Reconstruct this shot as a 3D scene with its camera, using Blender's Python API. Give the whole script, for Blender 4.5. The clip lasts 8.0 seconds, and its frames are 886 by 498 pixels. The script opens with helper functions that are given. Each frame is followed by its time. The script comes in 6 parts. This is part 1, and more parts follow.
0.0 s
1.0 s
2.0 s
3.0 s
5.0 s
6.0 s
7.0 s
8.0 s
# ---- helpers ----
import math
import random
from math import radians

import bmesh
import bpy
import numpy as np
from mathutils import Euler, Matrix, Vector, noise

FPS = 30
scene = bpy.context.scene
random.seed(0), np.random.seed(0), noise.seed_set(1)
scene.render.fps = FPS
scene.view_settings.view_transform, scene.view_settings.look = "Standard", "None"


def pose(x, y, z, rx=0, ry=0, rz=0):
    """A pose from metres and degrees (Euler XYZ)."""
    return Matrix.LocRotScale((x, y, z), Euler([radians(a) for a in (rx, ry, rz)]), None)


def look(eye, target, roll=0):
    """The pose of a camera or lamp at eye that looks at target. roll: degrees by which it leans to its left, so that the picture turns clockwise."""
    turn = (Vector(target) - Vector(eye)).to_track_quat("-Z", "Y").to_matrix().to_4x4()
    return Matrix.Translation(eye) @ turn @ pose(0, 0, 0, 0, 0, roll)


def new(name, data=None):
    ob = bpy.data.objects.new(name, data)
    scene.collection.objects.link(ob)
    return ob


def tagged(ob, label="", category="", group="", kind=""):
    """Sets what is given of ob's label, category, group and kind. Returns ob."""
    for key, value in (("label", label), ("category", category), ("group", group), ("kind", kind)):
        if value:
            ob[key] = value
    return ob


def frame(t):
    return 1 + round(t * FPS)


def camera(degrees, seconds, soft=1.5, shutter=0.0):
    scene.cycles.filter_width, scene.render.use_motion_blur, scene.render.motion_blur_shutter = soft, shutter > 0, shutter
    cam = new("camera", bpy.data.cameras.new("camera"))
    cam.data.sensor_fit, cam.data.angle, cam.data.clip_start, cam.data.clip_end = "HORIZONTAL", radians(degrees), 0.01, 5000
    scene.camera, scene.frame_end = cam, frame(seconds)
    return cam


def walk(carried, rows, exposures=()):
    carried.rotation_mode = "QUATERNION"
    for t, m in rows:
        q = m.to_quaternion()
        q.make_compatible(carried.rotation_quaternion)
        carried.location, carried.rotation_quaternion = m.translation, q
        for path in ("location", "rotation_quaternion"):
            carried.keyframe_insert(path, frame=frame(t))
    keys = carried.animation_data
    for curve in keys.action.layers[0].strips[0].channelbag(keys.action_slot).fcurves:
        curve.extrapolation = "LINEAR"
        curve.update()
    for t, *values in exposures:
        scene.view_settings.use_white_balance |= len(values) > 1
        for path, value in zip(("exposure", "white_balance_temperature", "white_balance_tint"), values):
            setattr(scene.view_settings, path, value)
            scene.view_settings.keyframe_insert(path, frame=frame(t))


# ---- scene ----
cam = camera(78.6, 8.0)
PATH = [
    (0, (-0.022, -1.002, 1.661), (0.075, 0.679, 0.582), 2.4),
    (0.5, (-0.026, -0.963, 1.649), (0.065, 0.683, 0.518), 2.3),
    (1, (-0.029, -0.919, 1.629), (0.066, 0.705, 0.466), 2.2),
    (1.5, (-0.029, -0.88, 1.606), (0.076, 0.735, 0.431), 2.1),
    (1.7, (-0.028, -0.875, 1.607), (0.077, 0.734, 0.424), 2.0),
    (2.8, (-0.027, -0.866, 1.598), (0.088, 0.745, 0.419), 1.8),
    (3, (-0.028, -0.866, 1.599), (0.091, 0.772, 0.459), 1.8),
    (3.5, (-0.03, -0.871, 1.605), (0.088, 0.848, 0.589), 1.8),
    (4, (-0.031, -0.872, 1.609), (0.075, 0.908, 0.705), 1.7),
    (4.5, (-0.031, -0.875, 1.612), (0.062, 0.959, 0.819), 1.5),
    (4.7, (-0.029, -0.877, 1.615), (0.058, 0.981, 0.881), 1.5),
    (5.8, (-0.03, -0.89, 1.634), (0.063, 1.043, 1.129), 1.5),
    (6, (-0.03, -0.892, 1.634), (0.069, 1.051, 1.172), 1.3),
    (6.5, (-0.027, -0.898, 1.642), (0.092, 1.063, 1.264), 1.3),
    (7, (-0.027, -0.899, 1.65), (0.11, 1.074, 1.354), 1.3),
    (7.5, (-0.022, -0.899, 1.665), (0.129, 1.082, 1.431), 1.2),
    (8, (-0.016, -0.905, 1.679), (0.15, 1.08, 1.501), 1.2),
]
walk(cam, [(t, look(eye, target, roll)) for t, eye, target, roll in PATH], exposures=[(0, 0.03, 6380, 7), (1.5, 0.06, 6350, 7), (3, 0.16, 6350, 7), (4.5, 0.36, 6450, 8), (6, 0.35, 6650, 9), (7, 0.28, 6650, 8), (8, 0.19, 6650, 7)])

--

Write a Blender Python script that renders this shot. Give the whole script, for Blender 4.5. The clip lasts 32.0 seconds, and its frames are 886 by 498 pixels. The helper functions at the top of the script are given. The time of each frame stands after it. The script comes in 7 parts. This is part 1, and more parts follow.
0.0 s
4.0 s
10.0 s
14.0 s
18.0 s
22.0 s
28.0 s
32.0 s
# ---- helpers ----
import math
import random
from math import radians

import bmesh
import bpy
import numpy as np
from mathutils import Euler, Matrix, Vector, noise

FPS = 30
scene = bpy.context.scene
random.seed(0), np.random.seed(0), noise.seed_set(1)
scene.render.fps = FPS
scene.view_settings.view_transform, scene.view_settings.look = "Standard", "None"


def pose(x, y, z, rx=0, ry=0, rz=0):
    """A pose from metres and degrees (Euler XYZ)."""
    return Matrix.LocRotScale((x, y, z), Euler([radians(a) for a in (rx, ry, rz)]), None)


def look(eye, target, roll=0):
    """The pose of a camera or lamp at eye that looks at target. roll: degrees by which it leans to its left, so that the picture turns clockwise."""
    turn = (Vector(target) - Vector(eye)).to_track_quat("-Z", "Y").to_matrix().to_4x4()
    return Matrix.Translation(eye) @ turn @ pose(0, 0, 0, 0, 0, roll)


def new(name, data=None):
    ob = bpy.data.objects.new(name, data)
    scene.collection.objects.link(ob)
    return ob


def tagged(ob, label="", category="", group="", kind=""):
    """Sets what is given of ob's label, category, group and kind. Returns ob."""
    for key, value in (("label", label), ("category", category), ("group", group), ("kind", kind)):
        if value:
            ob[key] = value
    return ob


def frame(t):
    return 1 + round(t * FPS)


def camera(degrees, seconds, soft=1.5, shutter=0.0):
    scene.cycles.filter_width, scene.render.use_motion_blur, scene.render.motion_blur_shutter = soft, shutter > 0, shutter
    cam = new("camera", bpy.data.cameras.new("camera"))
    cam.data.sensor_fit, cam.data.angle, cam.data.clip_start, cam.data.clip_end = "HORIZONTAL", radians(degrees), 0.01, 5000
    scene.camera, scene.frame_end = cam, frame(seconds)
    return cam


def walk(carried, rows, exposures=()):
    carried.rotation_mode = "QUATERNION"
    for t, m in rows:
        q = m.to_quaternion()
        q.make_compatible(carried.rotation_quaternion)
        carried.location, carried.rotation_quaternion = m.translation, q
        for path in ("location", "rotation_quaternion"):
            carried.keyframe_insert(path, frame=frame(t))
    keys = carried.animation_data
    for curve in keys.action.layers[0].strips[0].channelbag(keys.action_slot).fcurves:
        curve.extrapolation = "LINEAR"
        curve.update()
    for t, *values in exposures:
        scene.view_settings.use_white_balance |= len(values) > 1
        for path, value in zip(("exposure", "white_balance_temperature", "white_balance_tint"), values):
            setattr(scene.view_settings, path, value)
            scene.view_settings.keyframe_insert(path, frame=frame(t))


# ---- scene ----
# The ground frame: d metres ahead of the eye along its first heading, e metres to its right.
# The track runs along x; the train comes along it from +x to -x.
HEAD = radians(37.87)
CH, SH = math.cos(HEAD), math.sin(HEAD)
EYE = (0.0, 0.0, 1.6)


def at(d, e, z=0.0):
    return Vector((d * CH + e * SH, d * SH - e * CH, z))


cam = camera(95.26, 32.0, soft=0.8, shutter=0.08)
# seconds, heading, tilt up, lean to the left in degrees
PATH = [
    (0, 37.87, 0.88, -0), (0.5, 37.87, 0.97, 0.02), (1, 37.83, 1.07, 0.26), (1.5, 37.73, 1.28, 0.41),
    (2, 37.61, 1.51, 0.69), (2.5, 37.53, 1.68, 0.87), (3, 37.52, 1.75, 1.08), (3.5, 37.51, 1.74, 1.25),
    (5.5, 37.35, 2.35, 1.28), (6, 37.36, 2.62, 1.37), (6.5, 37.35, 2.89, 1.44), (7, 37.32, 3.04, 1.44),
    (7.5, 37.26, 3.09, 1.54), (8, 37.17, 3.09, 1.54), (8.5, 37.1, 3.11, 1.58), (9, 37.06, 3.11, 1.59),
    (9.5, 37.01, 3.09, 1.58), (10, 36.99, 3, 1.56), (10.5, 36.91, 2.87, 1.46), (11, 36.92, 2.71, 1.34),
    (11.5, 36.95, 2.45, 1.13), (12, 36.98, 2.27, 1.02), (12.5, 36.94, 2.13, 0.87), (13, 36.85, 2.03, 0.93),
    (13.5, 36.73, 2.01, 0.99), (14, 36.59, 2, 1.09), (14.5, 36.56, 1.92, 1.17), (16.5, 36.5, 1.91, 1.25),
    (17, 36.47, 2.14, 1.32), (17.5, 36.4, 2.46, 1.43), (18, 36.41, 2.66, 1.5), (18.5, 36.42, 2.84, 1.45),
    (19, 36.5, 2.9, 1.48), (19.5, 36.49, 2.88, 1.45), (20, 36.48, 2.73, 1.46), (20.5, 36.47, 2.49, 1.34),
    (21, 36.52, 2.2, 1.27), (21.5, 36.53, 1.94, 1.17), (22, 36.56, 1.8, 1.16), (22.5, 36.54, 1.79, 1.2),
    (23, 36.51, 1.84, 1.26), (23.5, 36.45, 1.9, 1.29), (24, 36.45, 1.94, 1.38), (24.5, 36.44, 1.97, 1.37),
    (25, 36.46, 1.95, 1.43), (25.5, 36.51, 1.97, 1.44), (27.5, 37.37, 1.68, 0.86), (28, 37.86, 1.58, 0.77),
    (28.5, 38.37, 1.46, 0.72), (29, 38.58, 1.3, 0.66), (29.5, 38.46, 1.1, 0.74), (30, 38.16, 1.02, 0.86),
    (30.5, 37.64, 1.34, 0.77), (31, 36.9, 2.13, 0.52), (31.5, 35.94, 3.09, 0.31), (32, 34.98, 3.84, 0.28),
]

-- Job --
Check each line above for the word "that" and say how many have it, with nothing else.

-- Expected answer --
4